Any plans for any collaborations in the future?
As far as brewing with anybody, nothing yet. But we've forged friendships with quite a few other breweries along the way. We’re still challenged by the amount of time and staff we have. We want our brewmaster Joe around to make our beers more often. We could ask James and William from Flesk, or Carson and Brian from Pig Minds, or any of these other people that we really respect and appreciate their beers to come brew with us but that hasn't happened yet.
On the other hand, the camaraderie is as good and welcoming as ever. We walked in the doors just 7 or 8 months ago and said “hey, we want to be part of this” and you’re part of it. It’s just a great feeding ground of sharing.
We hear Head Brewer Joe has a full time job outside of Church Street. Is he brewing through the night on occasion?
No, we brew during the day. He’s been with the same company since he was in college so he has about six weeks of vacation and travels for work so he’s able to take a day or two of comp time every couple weeks. So if we plan ahead, he’s able to take the day off whenever we want to brew.

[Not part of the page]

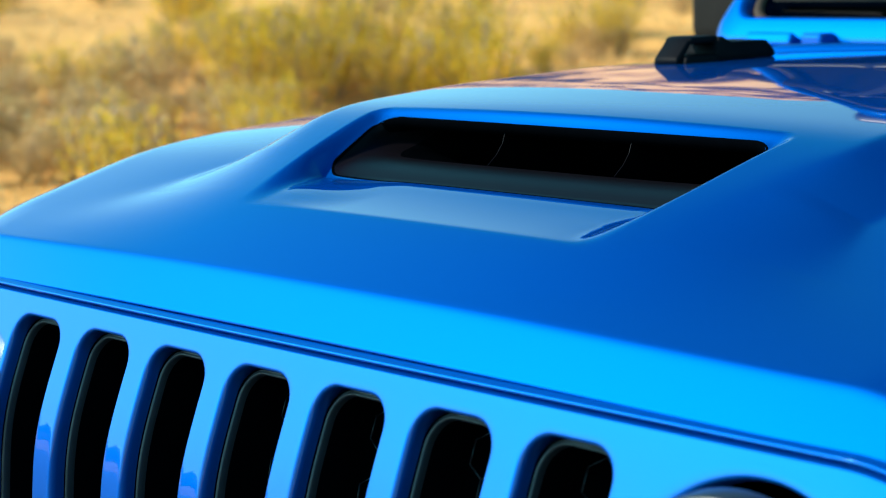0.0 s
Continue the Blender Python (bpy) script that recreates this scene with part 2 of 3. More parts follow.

But then on the other days, he’s over here at 5 o’clock and he’ll take readings and measurements and taste and take notes. It all started from their son, a West Point graduate first lieutenant, Steven Gregor. He got into home brewing and said “Dad you need a hobby”. Joe basically get’s to do all the brewing that he wants to do and doesn't have to worry about all the other stuff. He doesn't want to know about Facebook or Twitter, he just wants to talk about brewing. As long as you want to hold a glass and let him fill it up, he’ll talk to you. People really seem to get the way he communicates about beer.
So how do you plan to keep pushing the boundaries?
I envision what Stone has out on the west coast now that we've gotten the approval from the village of Itasca to have a beer outside. Where will we be three years from now? This place is going to be pretty straightforward. I’d like a little bit of Stone’s zen gardens and waterfalls. Right now we’re trying to grow hops. That will take 3 years for them to flower but it’s going to be something.